3D scene code data

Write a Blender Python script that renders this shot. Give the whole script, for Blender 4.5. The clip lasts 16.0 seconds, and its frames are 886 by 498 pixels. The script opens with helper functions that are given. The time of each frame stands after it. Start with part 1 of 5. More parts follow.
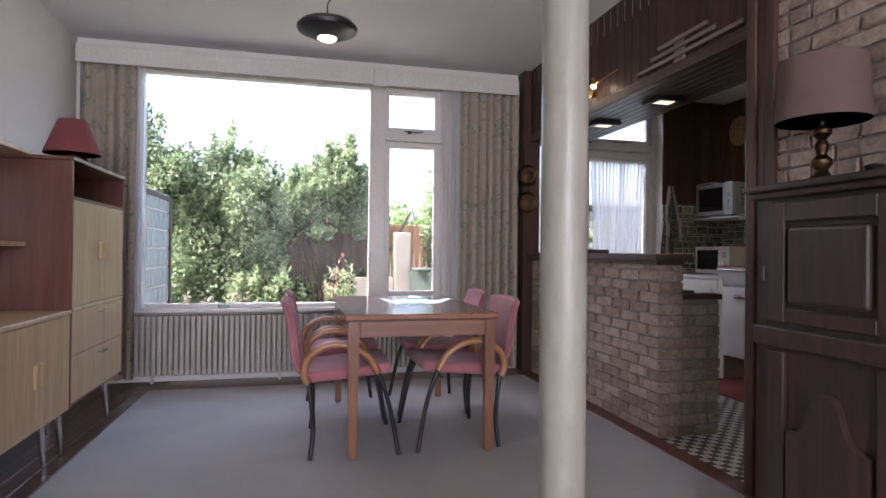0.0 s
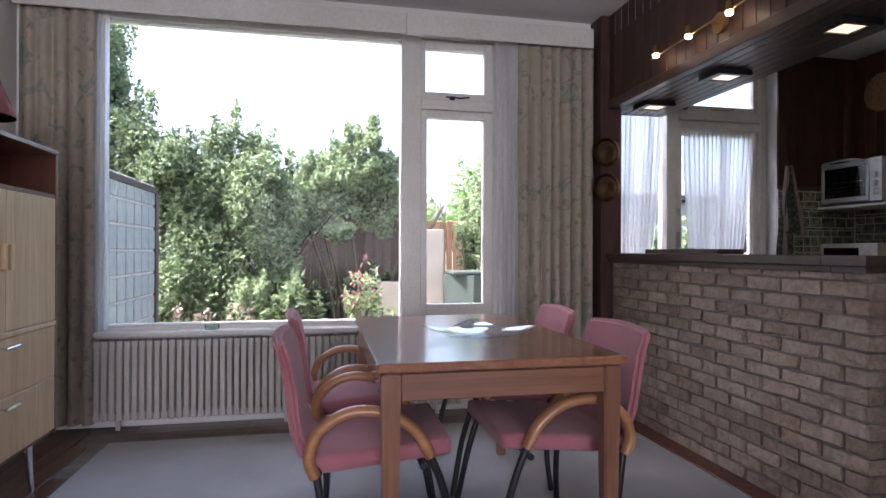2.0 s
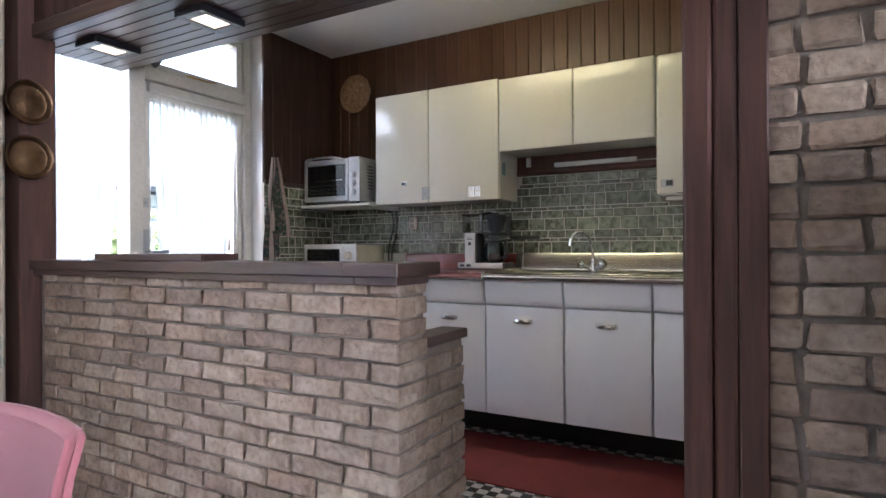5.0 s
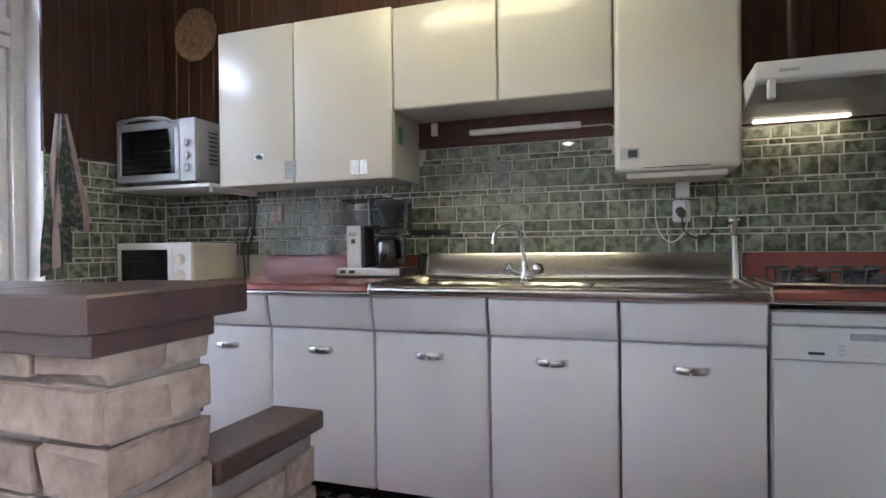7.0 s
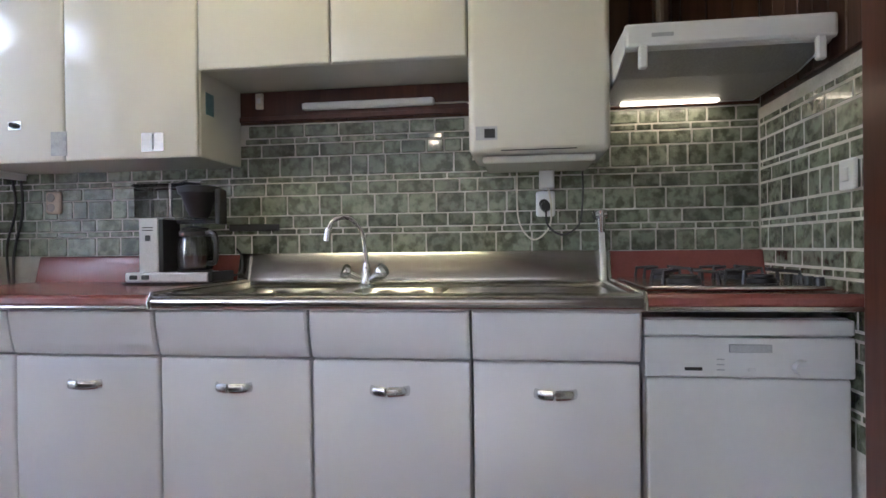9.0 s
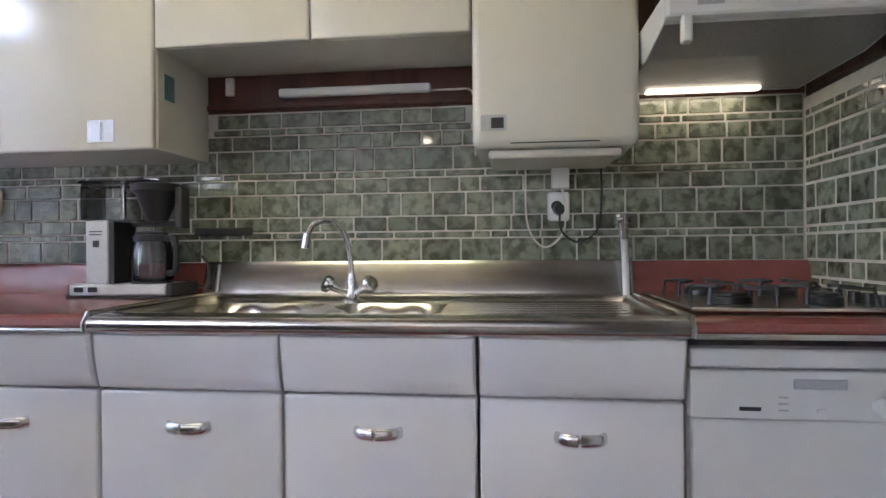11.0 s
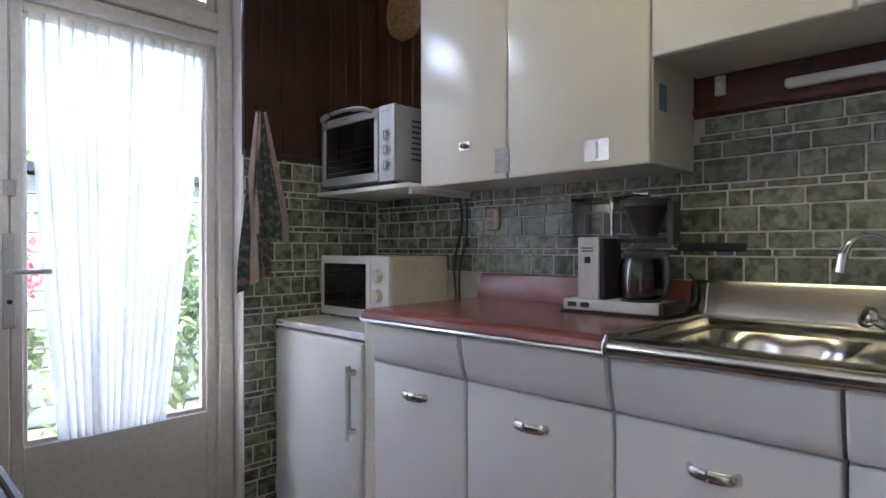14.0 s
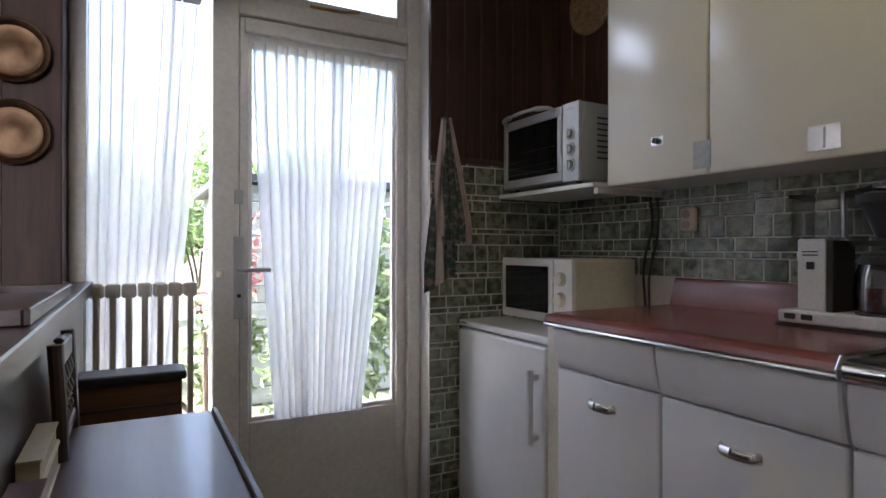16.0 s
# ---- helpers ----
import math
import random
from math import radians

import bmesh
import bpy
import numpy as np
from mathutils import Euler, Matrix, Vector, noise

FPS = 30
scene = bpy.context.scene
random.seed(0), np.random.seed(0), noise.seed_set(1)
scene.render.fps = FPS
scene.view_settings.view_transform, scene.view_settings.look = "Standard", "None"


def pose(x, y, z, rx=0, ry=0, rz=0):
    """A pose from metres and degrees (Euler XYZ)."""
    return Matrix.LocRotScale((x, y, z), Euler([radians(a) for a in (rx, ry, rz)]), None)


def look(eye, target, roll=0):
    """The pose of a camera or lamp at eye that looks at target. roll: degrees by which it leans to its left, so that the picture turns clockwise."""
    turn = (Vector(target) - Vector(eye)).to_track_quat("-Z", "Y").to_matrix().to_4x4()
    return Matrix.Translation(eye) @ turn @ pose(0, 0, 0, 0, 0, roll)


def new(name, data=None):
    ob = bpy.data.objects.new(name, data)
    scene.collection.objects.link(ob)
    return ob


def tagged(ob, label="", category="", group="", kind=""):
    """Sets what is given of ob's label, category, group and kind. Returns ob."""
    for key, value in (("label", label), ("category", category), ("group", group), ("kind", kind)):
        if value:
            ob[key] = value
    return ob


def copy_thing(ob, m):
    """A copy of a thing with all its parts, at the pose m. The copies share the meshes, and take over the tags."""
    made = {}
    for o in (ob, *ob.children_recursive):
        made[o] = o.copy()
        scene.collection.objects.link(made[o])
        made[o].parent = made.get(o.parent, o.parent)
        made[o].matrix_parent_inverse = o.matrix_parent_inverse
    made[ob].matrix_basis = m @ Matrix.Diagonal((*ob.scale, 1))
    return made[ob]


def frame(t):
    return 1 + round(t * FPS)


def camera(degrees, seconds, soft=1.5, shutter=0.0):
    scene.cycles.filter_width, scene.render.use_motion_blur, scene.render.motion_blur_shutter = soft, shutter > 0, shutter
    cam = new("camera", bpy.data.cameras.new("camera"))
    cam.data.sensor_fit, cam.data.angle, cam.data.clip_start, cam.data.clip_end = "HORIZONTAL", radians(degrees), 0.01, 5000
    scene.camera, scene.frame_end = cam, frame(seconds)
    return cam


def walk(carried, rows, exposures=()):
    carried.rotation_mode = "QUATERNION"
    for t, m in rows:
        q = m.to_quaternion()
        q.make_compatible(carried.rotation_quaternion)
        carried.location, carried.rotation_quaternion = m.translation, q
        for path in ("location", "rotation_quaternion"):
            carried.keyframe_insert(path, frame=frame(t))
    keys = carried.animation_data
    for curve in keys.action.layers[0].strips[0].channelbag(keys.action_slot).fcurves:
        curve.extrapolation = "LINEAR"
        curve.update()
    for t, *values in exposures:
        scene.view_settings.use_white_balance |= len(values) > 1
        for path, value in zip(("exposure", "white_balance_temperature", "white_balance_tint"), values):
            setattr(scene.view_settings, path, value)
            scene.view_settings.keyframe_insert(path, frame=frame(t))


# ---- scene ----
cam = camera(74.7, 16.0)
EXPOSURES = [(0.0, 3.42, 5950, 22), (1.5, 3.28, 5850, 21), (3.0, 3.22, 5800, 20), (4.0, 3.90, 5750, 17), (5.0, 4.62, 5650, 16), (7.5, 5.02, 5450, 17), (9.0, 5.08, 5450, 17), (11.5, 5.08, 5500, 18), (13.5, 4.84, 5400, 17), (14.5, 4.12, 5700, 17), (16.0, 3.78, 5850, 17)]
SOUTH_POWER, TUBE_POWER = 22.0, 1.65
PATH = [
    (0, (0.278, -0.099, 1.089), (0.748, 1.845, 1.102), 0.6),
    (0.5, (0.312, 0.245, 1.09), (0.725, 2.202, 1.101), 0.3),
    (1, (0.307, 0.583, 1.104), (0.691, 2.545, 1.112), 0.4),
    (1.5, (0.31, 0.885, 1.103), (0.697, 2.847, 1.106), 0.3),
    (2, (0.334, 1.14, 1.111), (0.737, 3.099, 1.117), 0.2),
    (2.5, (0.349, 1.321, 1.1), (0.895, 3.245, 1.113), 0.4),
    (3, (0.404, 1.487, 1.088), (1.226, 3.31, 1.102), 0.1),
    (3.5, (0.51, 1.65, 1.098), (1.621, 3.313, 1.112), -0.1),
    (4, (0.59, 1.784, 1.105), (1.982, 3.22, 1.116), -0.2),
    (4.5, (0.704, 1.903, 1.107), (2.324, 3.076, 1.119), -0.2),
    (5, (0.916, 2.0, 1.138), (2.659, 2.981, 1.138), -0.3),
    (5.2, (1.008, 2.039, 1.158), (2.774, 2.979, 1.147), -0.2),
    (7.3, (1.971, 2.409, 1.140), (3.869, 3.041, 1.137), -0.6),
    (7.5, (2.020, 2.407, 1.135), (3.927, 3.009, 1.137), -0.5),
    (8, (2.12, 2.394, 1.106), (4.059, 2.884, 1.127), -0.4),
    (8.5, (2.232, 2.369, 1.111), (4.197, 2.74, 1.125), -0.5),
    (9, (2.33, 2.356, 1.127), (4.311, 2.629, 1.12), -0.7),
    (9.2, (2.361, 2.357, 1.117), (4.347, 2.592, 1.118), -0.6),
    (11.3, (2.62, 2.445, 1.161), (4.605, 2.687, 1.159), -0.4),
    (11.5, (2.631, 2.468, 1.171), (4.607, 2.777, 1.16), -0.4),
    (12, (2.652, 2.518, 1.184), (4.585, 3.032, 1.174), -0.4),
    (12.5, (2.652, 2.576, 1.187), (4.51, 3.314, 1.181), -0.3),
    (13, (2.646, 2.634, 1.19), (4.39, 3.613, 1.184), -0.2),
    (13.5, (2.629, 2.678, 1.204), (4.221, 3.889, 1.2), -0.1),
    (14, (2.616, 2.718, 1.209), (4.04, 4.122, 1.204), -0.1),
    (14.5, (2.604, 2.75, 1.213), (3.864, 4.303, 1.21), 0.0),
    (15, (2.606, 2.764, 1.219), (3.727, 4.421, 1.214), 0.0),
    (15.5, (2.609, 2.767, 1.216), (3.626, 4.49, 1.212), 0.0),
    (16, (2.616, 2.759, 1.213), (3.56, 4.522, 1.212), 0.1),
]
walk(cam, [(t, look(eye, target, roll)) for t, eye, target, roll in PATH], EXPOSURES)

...

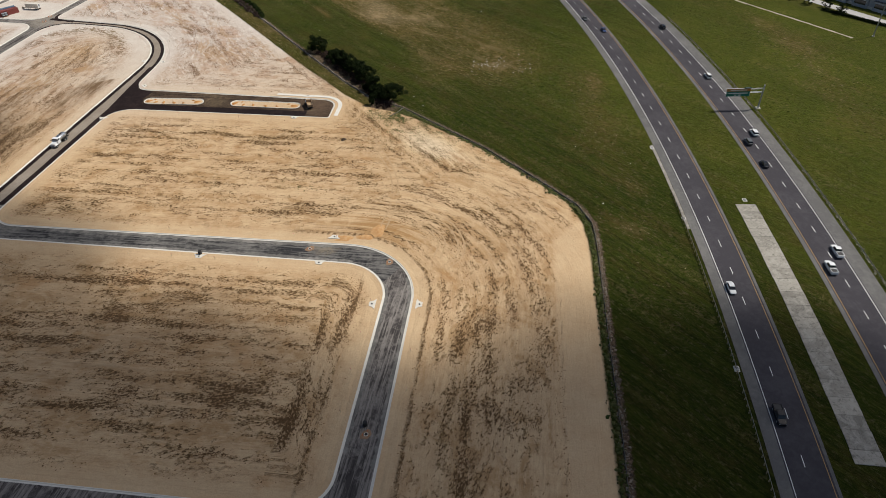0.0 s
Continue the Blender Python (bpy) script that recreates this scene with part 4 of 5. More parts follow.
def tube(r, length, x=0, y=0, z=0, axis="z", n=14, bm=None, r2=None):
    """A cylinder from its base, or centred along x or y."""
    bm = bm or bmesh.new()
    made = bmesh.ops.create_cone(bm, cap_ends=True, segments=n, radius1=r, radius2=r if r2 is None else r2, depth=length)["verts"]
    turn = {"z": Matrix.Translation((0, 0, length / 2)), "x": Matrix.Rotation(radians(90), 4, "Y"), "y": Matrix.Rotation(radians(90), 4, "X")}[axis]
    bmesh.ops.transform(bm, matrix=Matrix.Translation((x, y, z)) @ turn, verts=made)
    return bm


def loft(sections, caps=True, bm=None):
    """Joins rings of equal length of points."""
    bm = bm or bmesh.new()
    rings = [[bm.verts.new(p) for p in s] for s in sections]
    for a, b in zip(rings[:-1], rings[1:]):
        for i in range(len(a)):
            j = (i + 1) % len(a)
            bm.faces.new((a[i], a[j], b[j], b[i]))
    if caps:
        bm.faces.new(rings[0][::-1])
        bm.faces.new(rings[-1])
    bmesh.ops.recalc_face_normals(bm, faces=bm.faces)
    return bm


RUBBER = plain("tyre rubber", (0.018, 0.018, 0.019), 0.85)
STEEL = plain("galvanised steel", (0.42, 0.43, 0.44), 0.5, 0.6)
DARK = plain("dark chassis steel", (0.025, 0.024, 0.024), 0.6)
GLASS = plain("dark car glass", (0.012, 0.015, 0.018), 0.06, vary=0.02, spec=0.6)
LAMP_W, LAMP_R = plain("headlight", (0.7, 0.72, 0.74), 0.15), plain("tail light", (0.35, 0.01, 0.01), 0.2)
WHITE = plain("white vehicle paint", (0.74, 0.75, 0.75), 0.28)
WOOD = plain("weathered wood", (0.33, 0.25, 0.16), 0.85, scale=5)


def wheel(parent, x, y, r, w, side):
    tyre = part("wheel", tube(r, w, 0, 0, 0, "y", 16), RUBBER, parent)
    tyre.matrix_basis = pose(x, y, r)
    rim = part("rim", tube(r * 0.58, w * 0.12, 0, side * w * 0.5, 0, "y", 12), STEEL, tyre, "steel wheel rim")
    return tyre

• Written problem
With the first line being the one containing "import numpy as np" and the last line the one containing "shutter > 0, shutter", transcribe exactly the lines above that fall in that range.

• Full solution
import numpy as np
from mathutils import Euler, Matrix, Vector, noise

FPS = 30
scene = bpy.context.scene
random.seed(0), np.random.seed(0), noise.seed_set(1)
scene.render.fps = FPS
scene.view_settings.view_transform, scene.view_settings.look = "Standard", "None"


def pose(x, y, z, rx=0, ry=0, rz=0):
    """A pose from metres and degrees (Euler XYZ)."""
    return Matrix.LocRotScale((x, y, z), Euler([radians(a) for a in (rx, ry, rz)]), None)


def look(eye, target, roll=0):
    """The pose of a camera or lamp at eye that looks at target. roll: degrees by which it leans to its left, so that the picture turns clockwise."""
    turn = (Vector(target) - Vector(eye)).to_track_quat("-Z", "Y").to_matrix().to_4x4()
    return Matrix.Translation(eye) @ turn @ pose(0, 0, 0, 0, 0, roll)


def new(name, data=None):
    ob = bpy.data.objects.new(name, data)
    scene.collection.objects.link(ob)
    return ob


def tagged(ob, label="", category="", group="", kind=""):
    """Sets what is given of ob's label, category, group and kind. Returns ob."""
    for key, value in (("label", label), ("category", category), ("group", group), ("kind", kind)):
        if value:
            ob[key] = value
    return ob


def copy_thing(ob, m):
    """A copy of a thing with all its parts, at the pose m. The copies share the meshes, and take over the tags."""
    made = {}
    for o in (ob, *ob.children_recursive):
        made[o] = o.copy()
        scene.collection.objects.link(made[o])
        made[o].parent = made.get(o.parent, o.parent)
        made[o].matrix_parent_inverse = o.matrix_parent_inverse
    made[ob].matrix_basis = m @ Matrix.Diagonal((*ob.scale, 1))
    return made[ob]


def frame(t):
    return 1 + round(t * FPS)


def camera(degrees, seconds, soft=1.5, shutter=0.0):
    scene.cycles.filter_width, scene.render.use_motion_blur, scene.render.motion_blur_shutter = soft, shutter > 0, shutter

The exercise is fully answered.